Boxes by Pascal Garnier





Boxes is a psychological thriller that can be read in a day. Perhaps I should say devoured in a day - the novel is that compelling.

Boxes contains so many unexpected twists and turns, curves and curlicues, I’ll offer a few words regarding the tale’s starting point and immediately shift to a bushel basket of themes.

Framework - Fifty-something Brice Casadamont watches as four hefty men carry all the boxes stacked up in his Lyon apartment to their truck. Brice will meet up with the moving crew at their destination: his new home sweet home, a moldy old house in a quaint French village to the south.

With all those boxes, all the effort required to move, we could almost be reading about the trivial, everyday happenings in a novel by Jean-Philippe Toussaint. Almost but not quite - the first pages also provide hints that Brice’s backstory is anything but trivial; quite the contrary, the emerging picture of moody, taciturn Brice is dark and deeply disturbing.

Hard Drugs as Metaphor - Sprinkled throughout are such sweet and dangerous lines as "inured to boredom as others are to opium," and "plaster dust was gathering in his nose, making him want to throw up like after the first line of heroin." In his younger years, Brice indulged in more than his share of drugs, even the hard stuff. Although he's no longer injecting, popping, snorting or smoking, there's something hallucinogenic about Brice's new life as homeowner and village gentleman.

Fleeting Happiness - "He spent months trying to understand how this young gilded adventurer could have fallen for an old creature like him. She was beautiful, healthy, passionate about her work, made more money than him." Brice's honey, Emma, his wife for ten glorious years, was an international journalist hopping around the globe until tragedy hit - Emma, sweet Emma, happened to be in a building in Egypt that was blown to smithereens by terrorists. So sad. Emma's body was never found but Brice isn't about to give Emma up for dead.

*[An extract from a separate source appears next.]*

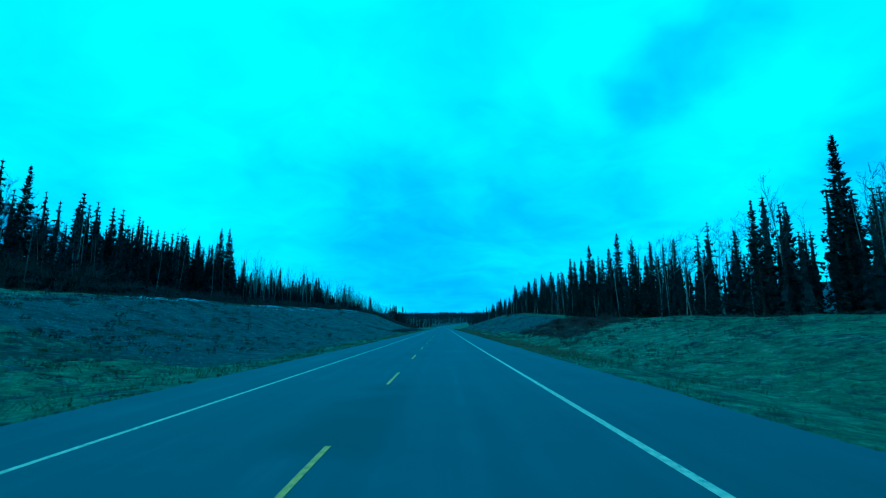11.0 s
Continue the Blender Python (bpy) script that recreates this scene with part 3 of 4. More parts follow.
# single trees that stand out against the sky: kind, metres right of the centre line, along the road, height of the top
S, B, D, P, W = SPRUCES, BIRCHES, SNAGS, POPLARS, [SPRUCES[2], SPRUCES[5]]
MARKED = [
    [(D, -25.1, 81.9, 10.8), (S, -26.7, 98.5, 11.0), (S, -23.5, 103.6, 11.6), (D, -23.3, 114.8, 12.2), (S, -27.4, 64.3, 12.7), (S, -26.3, 73.0, 11.5),
     (S, -24.3, 73.0, 9.0), (D, -25.1, 76.6, 11.6), (S, -24.0, 95.2, 10.5), (S, -25.8, 105.6, 10.0), (S, -27.9, 120.8, 11.1), (S, -23.9, 155.7, 14.1),
     (S, -26.4, 148.4, 14.6), (S, -26.6, 145.7, 13.1), (D, -28.9, 154.8, 15.4), (S, -26.4, 170.4, 13.8), (S, -28.2, 189.7, 13.5), (S, -24.9, 224.0, 13.1),
     (D, -26.0, 120.3, 15.1), (S, -26.5, 120.8, 10.5), (S, -26.2, 121.3, 10.3), (S, -26.0, 123.6, 11.1), (S, -25.9, 124.7, 11.4), (D, -26.3, 126.4, 12.2), (S, -25.0, 126.5, 11.9), (S, -26.0, 35.5, 10.3)],
    [(S, -23.6, 216.6, 12.4), (S, -27.1, 29.9, 11.4), (S, -32.1, 45.5, 11.5), (S, -29.1, 42.2, 10.6), (S, -27.6, 41.8, 9.0), (S, -34.0, 62.0, 12.3),
     (S, -30.8, 59.5, 11.0), (B, -24.2, 88.9, 8.0), (B, -23.6, 86.0, 7.4), (S, -21.6, 153.0, 11.6), (S, -25.5, 141.3, 12.6)],
    [(S, 33.7, 102.4, 12.4), (S, 23.7, 109.0, 11.2), (S, 28.9, 85.4, 11.7), (S, 36.5, 65.0, 13.2), (S, 34.2, 63.0, 12.2), (S, 25.1, 92.2, 10.8),
     (S, 29.1, 136.9, 10.7), (S, 29.8, 112.0, 10.2), (S, 22.9, 139.2, 9.3), (S, 26.1, 257.0, 11.0), (S, 24.9, 174.0, 11.2), (S, 22.6, 194.0, 10.6),
     (S, 32.0, 178.7, 12.1), (S, 36.6, 185.1, 13.0), (S, 26.8, 184.5, 9.6), (S, 27.2, 157.5, 10.8), (S, 29.1, 160.4, 11.4), (B, 24.8, 152.8, 7.5)],
    [(S, 32.4, 271.5, 14.2), (S, 28.6, 269.9, 12.1), (S, 30.4, 378.2, 15.7), (S, 23.4, 270.6, 9.9),
     (S, 27.0, 276.2, 11.3), (S, 31.7, 267.6, 12.4), (S, 34.0, 257.3, 11.8), (S, 42.3, 300.7, 16.0), (S, 29.2, 337.0, 13.0), (S, 31.0, 435.7, 14.8),
     (S, 33.8, 362.5, 15.3), (S, 35.1, 329.2, 15.0), (B, 36.0, 322.0, 16.0), (S, 34.7, 343.6, 14.4), (S, 30.5, 426.1, 15.2)],
    [(S, 33.2, 444.8, 19.0), (S, 31.6, 451.0, 16.3), (S, 33.2, 461.4, 18.6), (S, 31.7, 446.0, 15.4), (S, 36.4, 481.4, 17.2), (S, 37.2, 510.0, 18.9),
     (S, 34.3, 524.6, 19.0), (S, 35.1, 545.7, 17.5), (S, 37.9, 551.7, 19.2), (S, 37.4, 539.7, 17.8), (S, 36.3, 494.4, 18.1), (D, 45.2, 510.3, 19.0),
     (D, 42.9, 527.3, 21.8), (S, 39.1, 523.5, 21.6), (S, 40.9, 515.9, 21.5), (S, 38.9, 535.1, 21.2), (S, 38.6, 561.9, 20.8), (S, 33.5, 588.7, 15.5)],
    [(S, 35.2, 435.0, 19.7), (S, 34.2, 576.7, 15.9), (S, 38.3, 576.9, 18.1), (S, 32.6, 598.6, 16.4), (S, 35.2, 666.9, 17.0), (B, 40.0, 439.0, 20.0)],
    [(S, -47.6, 363.6, 18.4), (S, -55.9, 400.1, 20.4), (S, -39.2, 370.8, 15.8), (S, -40.5, 390.6, 17.8), (B, -38.1, 339.0, 15.2), (S, -41.4, 438.0, 19.4),
     (B, -36.5, 283.0, 10.5), (B, -42.0, 288.0, 11.5), (S, -46.6, 444.2, 22.6), (S, -46.5, 442.8, 19.1), (S, -60.1, 487.2, 21.8), (S, -51.6, 495.1, 20.5),
     (S, -48.4, 479.4, 17.7), (S, -56.7, 464.0, 21.3), (S, -46.4, 508.9, 18.8), (S, -49.4, 514.0, 20.6), (S, -54.8, 530.9, 22.6), (S, -45.3, 532.4, 18.1)],
    [(S, -47.4, 527.9, 18.4), (B, -46.0, 579.4, 16.3), (B, -42.8, 552.1, 18.5), (S, -34.2, 677.9, 17.4), (S, -36.6, 681.5, 17.7), (S, -44.9, 639.2, 20.4),
     (S, -46.2, 651.8, 20.7), (S, -35.2, 672.0, 14.5), (S, -38.2, 668.0, 16.0), (S, -48.5, 449.0, 19.5)],
    [(S, -25.0, 56.9, 8.3), (S, -26.0, 60.5, 9.9), (S, -26.0, 71.4, 11.1), (S, -25.0, 75.7, 11.3), (S, 26.0, 74.8, 11.8), (S, 27.0, 73.7, 11.2),
     (S, 25.0, 67.4, 9.2), (S, 26.0, 64.5, 8.3), (S, 25.0, 44.5, 9.9), (S, 26.0, 32.3, 8.7), (S, 25.0, 37.6, 8.0), (S, 30.0, 286.2, 14.1),
     (S, 30.0, 281.4, 12.8), (S, 29.0, 288.5, 12.6), (S, 29.0, 281.8, 12.1)],
    [(S, -34.0, 692.8, 18.0), (S, -33.0, 689.0, 16.5), (S, -35.0, 696.0, 17.0), (S, -24.0, 640.0, 13.5), (S, -25.0, 648.0, 14.5), (S, -23.5, 655.0, 12.5), (S, -25.5, 632.0, 11.0),
     (S, -25.0, 150.2, 14.6), (S, -24.2, 148.4, 11.5), (S, -26.5, 152.0, 12.4), (S, -27.0, 146.0, 11.8), (D, -26.0, 102.9, 11.1), (D, -26.0, 105.5, 13.0), (S, -28.0, 232.0, 10.8), (S, -29.0, 236.5, 11.0), (S, -28.5, 241.0, 11.2),
     (S, -31.0, 234.0, 11.4), (S, -33.0, 240.0, 11.0), (B, -30.0, 239.0, 10.5), (S, -26.5, 228.5, 11.8), (B, -34.0, 245.0, 10.5)],
]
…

Artist and Illustrator - Brice has made a career creating illustrations for children's books. There's a good bit of irony in this because when Brice was himself a child, he both feared and loathed other children. And even as an adult, he sees children as Nazis, ogres, vampires - sucking their parent's blood and wrecking adult lives. "They get us in the prime of life and ruin our secret gardens with their red tricycles and bouncy balls that flatten everything like wrecking balls."

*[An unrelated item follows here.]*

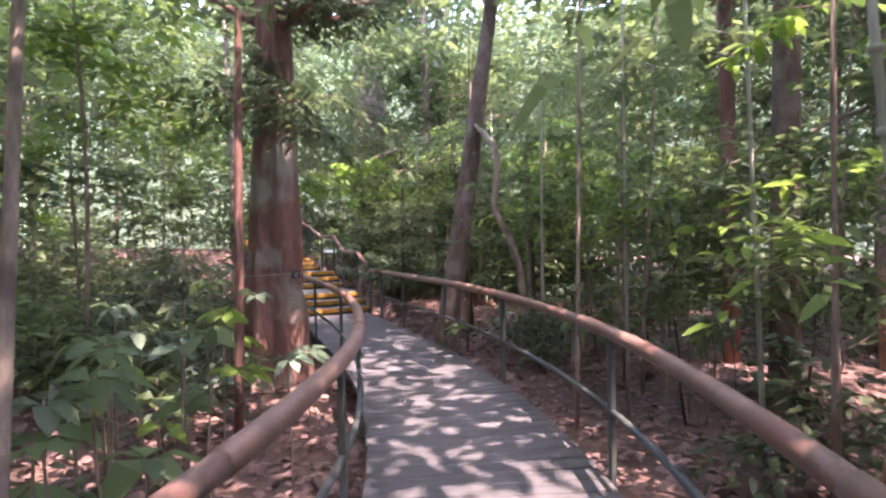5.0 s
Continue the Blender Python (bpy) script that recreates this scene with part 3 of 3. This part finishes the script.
KINDS = [
    sapling("slender sapling with small green leaves", 4.2, 0.024, 11, 100, 0.95, LEAF, 0.16, 41, 0.5),
    sapling("tall thin sapling with sparse dark leaves", 5.2, 0.026, 11, 90, 0.9, LEAF_DARK, 0.16, 42, 0.5, BARK_PALE),
    sapling("young tree with fresh green leaves", 4.6, 0.03, 12, 110, 1.1, LEAF_BRIGHT, 0.17, 43, 0.5),
    sapling("thin sapling with broad leaves", 3.4, 0.02, 10, 70, 0.8, LEAF, 0.2, 44, 0.45, BARK_DARK),
]
SHRUBS = [
    sapling("low shrub with broad green leaves", 0.85, 0.012, 9, 45, 0.45, LEAF, 0.17, 51, 0.15, BARK_BROWN, "shrub", "shrub"),
    sapling("knee-high seedling with pale green leaves", 0.6, 0.008, 7, 26, 0.35, LEAF_BLUE, 0.16, 52, 0.2, BARK_BROWN, "shrub", "shrub"),
    sapling("low leafy shrub with dark leaves", 1.2, 0.014, 10, 60, 0.5, LEAF_DARK, 0.15, 53, 0.15, BARK_BROWN, "shrub", "shrub"),
]
TALL = [
    sapling("tall forest tree with a loose leafy crown", 13.0, 0.13, 13, 330, 3.0, LEAF_FAR, 0.30, 61, 0.35, BARK_PALE, "tree", "forest_tree"),
    sapling("tall forest tree with dark bark", 15.0, 0.16, 13, 330, 3.4, LEAF, 0.30, 62, 0.35, BARK_BROWN, "tree", "forest_tree"),
    sapling("slender reddish forest tree", 12.0, 0.10, 12, 300, 2.8, LEAF_FAR, 0.27, 63, 0.4, BARK_RED, "tree", "forest_tree"),
]


def scatter(kinds, count, x0, x1, y0, y1, gap, near, group, smin, smax, sep, done):
    made, tries = 0, 0
    while made < count and tries < count * 60:
        tries += 1
        x, y = rng.uniform(x0, x1), rng.uniform(y0, y1)
        if not clear_of_path(x, y, gap):
            continue
        if any((x - a) ** 2 + (y - b) ** 2 < sep * sep for a, b in done):
            continue
        done.append((x, y))
        src = kinds[int(rng.integers(len(kinds)))]
        s = rng.uniform(smin, smax)
        m = Matrix.Translation((x, y, ground_z(x, y))) @ Matrix.Rotation(rng.uniform(0, 6.283), 4, "Z")
        if made < len(kinds) and "placed" not in kinds[made]:
            ob = kinds[made]
            ob["placed"] = 1
            ob.matrix_basis = m @ Matrix.Diagonal((s, s, s, 1))
        else:
            ob = copy_thing(src, m)
            ob.scale = (s, s, s)
        ob["group"] = group
        made += 1


KEEP_OUT = [(1.7, 10.2), (1.4, 9.4), (1.1, 8.6), (2.2, 10.3), (1.2, 10.4), (1.7, 9.6)]
D1, D2, D3 = KEEP_OUT[:], [(-4.7, 13.55), (-2.8, 16.35)], KEEP_OUT[:]
scatter(KINDS, 125, -15, 10, 1, 31, 2.4, 0, "saplings of the understorey", 0.75, 1.25, 0.75, D1)
scatter(SHRUBS, 115, -12, 7.5, 1.5, 28, 2.0, 0, "low shrubs on the forest floor", 0.7, 1.35, 0.5, D3)
scatter(SHRUBS, 34, -14, -6.2, 12, 25, 1.9, 0, "low shrubs on the forest floor", 0.7, 1.6, 0.5, D3)
scatter(SHRUBS, 60, -17, -1, 22, 33, 1.9, 0, "low shrubs on the forest floor", 1.2, 2.2, 0.6, D3)
scatter(KINDS, 40, -17, 0, 22, 34, 2.0, 0, "saplings of the understorey", 0.8, 1.3, 0.8, D1)
scatter(SHRUBS, 30, -20, -8.5, 10, 24, 1.9, 0, "low shrubs on the forest floor", 1.0, 2.2, 0.6, D3)
scatter(TALL, 60, -26, 20, -6, 44, 4.2, 0, "tall forest trees", 0.75, 1.25, 2.2, D2)

# woods beyond: loose sprays of leaves in deep belts all round, and the canopy overhead
def belt(count, r0, r1, z_top, power, length, per, size, cut, gap, mat, name, label, seed):
    bs, bw = [], []
    while len(bs) < count:
        a = rng.uniform(0, 6.283)
        rr = r0 + (r1 - r0) * rng.random()
        x, y = -2.5 + rr * math.cos(a) * 0.9, 11 + rr * math.sin(a) * 1.1
        zz = ground_z(float(np.clip(x, -30, 25)), float(np.clip(y, -15, 45))) + 0.3 + z_top * rng.random() ** power
        if noise.noise((x * 0.3 + seed, y * 0.3, zz * 0.4)) < cut or not clear_of_path(x, y, gap):
            continue
        b = rng.uniform(0, 6.283)
        bs.append((x, y, zz))
        bw.append((math.cos(b), math.sin(b), rng.uniform(-0.35, 0.4)))
    v, f = sprays(bs, bw, length, per, size)
    return tagged(mesh_ob(name, v, f, mat), label, "foliage", kind="stuff")


belt(9000, 22, 42, 20, 1.2, 1.9, 7, 0.62, -0.35, 4, LEAF_FAR, "distant_foliage", "dense pale green foliage of the woods beyond", 0)
belt(7000, 12.5, 23, 11, 1.1, 1.0, 7, 0.36, -0.05, 4, LEAF, "woodland_foliage", "layered green foliage of the understorey farther off", 9)
belt(2600, 13, 24, 9, 1.3, 0.9, 7, 0.30, 0.0, 4, LEAF_DARK, "woodland_foliage", "layered dark foliage of the understorey farther off", 23)
# canopy layer added to shade the walk and break the sun into flecks
cs, cw = [], []
while len(cs) < 17000:
    x, y, zz = rng.uniform(-32, 20), rng.uniform(-14, 44), rng.uniform(7.0, 14.0)
    # openings added on the right to let more sun reach that side
    gap = 0.6 * math.exp(-((x - 7.5) / 4.0) ** 2 - ((y - 9) / 10) ** 2) + 0.6 * math.exp(-((x - 3.0) / 3.5) ** 2 - ((y - 17.5) / 5) ** 2)
    if noise.noise((x * 0.45, y * 0.45, 7.0)) < -0.42 + gap - 0.22 * noise.noise((x * 1.7, y * 1.7, 2.0)):
        continue
    b = rng.uniform(0, 6.283)
    cs.append((x, y, zz))
    cw.append((math.cos(b), math.sin(b), rng.uniform(-0.2, 0.3)))
v, f = sprays(cs, cw, 1.4, 8, 0.43)
tagged(mesh_ob("canopy_foliage", v, f, LEAF), "leafy forest canopy high overhead", "foliage", kind="stuff")


# ---- leafy boughs that reach towards the walk ----
def bough(tip, root, twigs, size, leaf, label, seed, width=0.4, spread=0.35):
    """A branch from root to tip with large leaves near its end."""
    b = tagged(new("leafy_branch"), label, "branch")
    line = bent(root, tip, 8, 0.05, seed)
    v, f = tube(line, [0.022 * (1 - 0.085 * k) for k in range(9)], 6)
    twig = mesh_ob("twig", v, f, BARK_BROWN, b, smooth=True)
    r = np.random.default_rng(seed)
    for k in range(twigs):
        w = 0.45 + 0.55 * k / twigs
        q = w * 8
        i = min(int(q), 7)
        p = Vector(line[i]).lerp(Vector(line[i + 1]), q - i)
        a = r.uniform(0, 6.283)
        v, f = sprays([tuple(p)], [(math.cos(a), math.sin(a), r.uniform(-0.5, 0.25))], spread, 6, size, droop=0.4, sag=0.5, width=width)
        mesh_ob("leaf_spray", v, f, leaf, twig)
    return b


bough((0.05, 7.9, 2.5), (1.7, 8.7, 3.4), 12, 0.2, LEAF, "branch of large oval leaves hanging over the handrail", 71, spread=0.55)
bough((0.4, 7.65, 2.35), (1.8, 8.6, 3.2), 12, 0.19, LEAF_BRIGHT, "branch of large green leaves beside the boardwalk", 72, spread=0.55)
bough((1.05, 8.3, 2.6), (2.6, 6.7, 3.5), 14, 0.2, LEAF_BRIGHT, "leafy branch with broad yellow-green leaves", 73)
bough((0.7, 13.7, 1.9), (2.0, 14.2, 2.7), 20, 0.19, LEAF_DARK, "leafy branch with dark oval leaves", 74)
bough((0.75, 12.6, 2.2), (2.2, 12.9, 2.8), 20, 0.2, LEAF, "leafy branch with broad leaves", 75)
bough((-4.35, 14.5, 2.5), (-5.8, 14.9, 3.2), 15, 0.21, LEAF_BRIGHT, "branch of broad bright leaves beside the big tree", 76)
bough((-4.2, 14.3, 3.1), (-4.5, 13.4, 4.0), 26, 0.18, LEAF_DARK, "dark leafy branch hanging from the big tree", 77)
bough((-3.8, 12.6, 3.1), (-4.5, 13.3, 3.9), 28, 0.17, LEAF_DARK, "drooping dark leafy branch of the big tree", 78)
bough((-4.35, 12.75, 3.5), (-4.5, 13.3, 4.7), 28, 0.17, LEAF_DARK, "dark leafy branch hanging before the big trunk", 84)
bough((-5.0, 12.7, 3.2), (-4.6, 13.35, 4.5), 26, 0.17, LEAF, "green leafy branch hanging beside the big trunk", 85)
bough((-6.1, 17.25, 3.05), (-4.3, 18.6, 3.9), 24, 0.26, LEAF_BRIGHT, "branch of long leaves arching over the stairs", 79, 0.35)
bough((-5.5, 17.5, 2.9), (-3.6, 18.6, 3.5), 22, 0.24, LEAF, "branch of long green leaves arching over the stairs", 80, 0.35)
bough((-5.0, 18.15, 0.85), (-3.3, 18.55, 1.0), 12, 0.17, LEAF_BLUE, "low leafy branch reaching the handrail", 81)
bough((-4.4, 18.3, 2.2), (-3.45, 18.6, 2.3), 14, 0.17, LEAF_DARK, "drooping branch of glossy dark leaves", 82)
bough((-4.2, 19.2, 4.3), (-2.05, 19.6, 4.6), 18, 0.2, LEAF_BRIGHT, "sunlit bright green leafy branch", 83)
for x, y, h, leaf, c, sz in ((-6.85, 15.3, 1.2, LEAF_BLUE, 8, 0.34), (-7.75, 15.4, 1.15, LEAF_BLUE, 6, 0.42), (-7.9, 16.25, 1.2, LEAF_BLUE, 8, 0.34), (-8.3, 17.2, 1.35, LEAF, 8, 0.32), (-3.65, 11.2, 1.0, LEAF_BRIGHT, 9, 0.26),
                             (-2.9, 9.9, 0.55, LEAF, 10, 0.24), (-1.2, 6.32, 1.6, LEAF_BRIGHT, 9, 0.22), (-1.64, 6.0, 1.3, LEAF_BLUE, 10, 0.24), (-1.35, 6.5, 0.95, LEAF_BLUE, 9, 0.24),
                             (-1.7, 5.4, 0.7, LEAF, 9, 0.24), (-3.3, 11.0, 0.5, LEAF_BRIGHT, 9, 0.3), (-1.95, 7.4, 0.6, LEAF, 9, 0.24), (-2.4, 14.9, 0.3, LEAF, 9, 0.28), (-2.2, 6.0, 1.1, LEAF, 9, 0.22), (-0.6, 13.9, 0.6, LEAF, 9, 0.26), (-4.0, 18.4, 0.95, LEAF_BLUE, 8, 0.26)):
    big_leaf_plant("broadleaf_seedling", x, y, h, c, sz, "seedling with broad spreading leaves beside the railing", "seedling", leaf, tilt=(-0.25, 0.5), stem=0.008, width=0.5, droop=0.3)

for x, y, h in ((0.7, 13.55, 1.95), (0.72, 13.5, 1.4), (1.0, 13.85, 1.65), (0.45, 13.25, 1.1), (0.85, 13.3, 0.75), (-0.55, 13.8, 0.75), (1.35, 14.6, 1.7)):
    big_leaf_plant("drooping_shrub", x, y, h, 16, 0.3, "slender shrub with tiers of narrow drooping green leaves", "shrub", LEAF, tilt=(-1.4, 0.3), stem=0.01, width=0.22, droop=0.6)

rs = np.random.default_rng(91)
placed = 0
while placed < 62:
    y = rs.uniform(3.5, 12.5)
    x = float(np.interp(y, LN[:, 1], LN[:, 0])) - rs.uniform(1.4, 4.0)
    if not clear_of_path(x, y, 1.3):
        continue
    h = rs.uniform(0.15, 1.25)
    big_leaf_plant("broadleaf_seedling", x, y, h, int(rs.integers(6, 10)), rs.uniform(0.17, 0.29), "seedling with broad drooping leaves among leaf litter", "seedling", (LEAF, LEAF_BLUE, LEAF, LEAF_DARK, LEAF_BRIGHT)[placed % 5],
                   tilt=(-0.35, 0.4), stem=0.007, width=0.5, droop=0.35)
    placed += 1

# ---- deck planks ----
PL = None
for i in range(len(LINE) - 1):
    p, d, r = at_line(i)
    nxt = LINE[i + 1]
    mid = (p + nxt) / 2
    if PL is None:
        bm = bmesh.new()
        bmesh.ops.create_cube(bm, size=1, matrix=Matrix.Diagonal((WID, 0.152, 0.045, 1)))
        bmesh.ops.bevel(bm, geom=bm.edges[:], offset=0.005, segments=1, affect="EDGES")
        PL = bpy.data.meshes.new("plank")
        bm.to_mesh(PL)
        bm.free()
        PL.materials.append(PLANK)
    pk = new("plank", PL)
    pk.parent = boardwalk
    pk.location = (mid.x, mid.y, -0.0225 + rng.uniform(-0.0015, 0.0015))
    pk.rotation_euler = (0, 0, math.atan2(d.y, d.x) - math.pi / 2)
    pk.scale = (1 + rng.uniform(-0.006, 0.006), (nxt - p).length / 0.152 * 0.965, 1)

Soulmate - As if drawn together like two powerful magnets, Brice meets and quickly develops a relationship with attractive Blanche Montéléger, age thirty-nine, a lady living alone in an old mansion at the edge of the village. Blanche has her own backstory, a murky, mysterious backstory. And Brice bears an eerie resemblance to Blanche's now dead father Louis. The plot thickens.

Cat's Eyes - The cover of the Gallic Books edition features a close-up photo of a cat's eyes - most appropriate since a cat turns up amid the boxes in Brice's house. Does the cat's presence help shift this Pascal Garnier tale to one of Gothic horror? A question worthy of any reader's consideration.

Brice on TV - "TV was TV. It was not what it showed you that mattered but the way you looked at it, like the ever-changing patterns of a kaleidoscope. It could still be watched when it was switched off."

Brice on the Beauty of Nature - "It was beauiful, and it was sad. It made you want to write a poem, or to shit."

Brice on Art and Life - "If you have an inner life you inevitably have a double life. It remained to be seen which of the two lives would gobble up the other." So muses Brice one evening. Brood, Brice, brood. I dare any reader to find a page in this thriller devoid of Brice's brooding.

Pascal Garnier's existential crime noir has been likened to Georges Simenon, Jean-Patrick Manchette and Albert Camus. With Boxes, by this reviewer's reckoning, the French author could also bring to mind Edgar Allan Poe. I urge you to pick up a copy to judge for yourself.



"He followed her up a stone staircase and found himself in a huge room lit by one miserable bedside lamp on a stool, beside an armchair with a book left lying on it. A portable heater struggled valiantly to warm the atmosphere in front of an immense fireplace as cold as the mouth of a corpse." Brice enters Blanche's mansion for the first time. I kept wondering right up until the final pages: What's the title of that book Blanche is reading?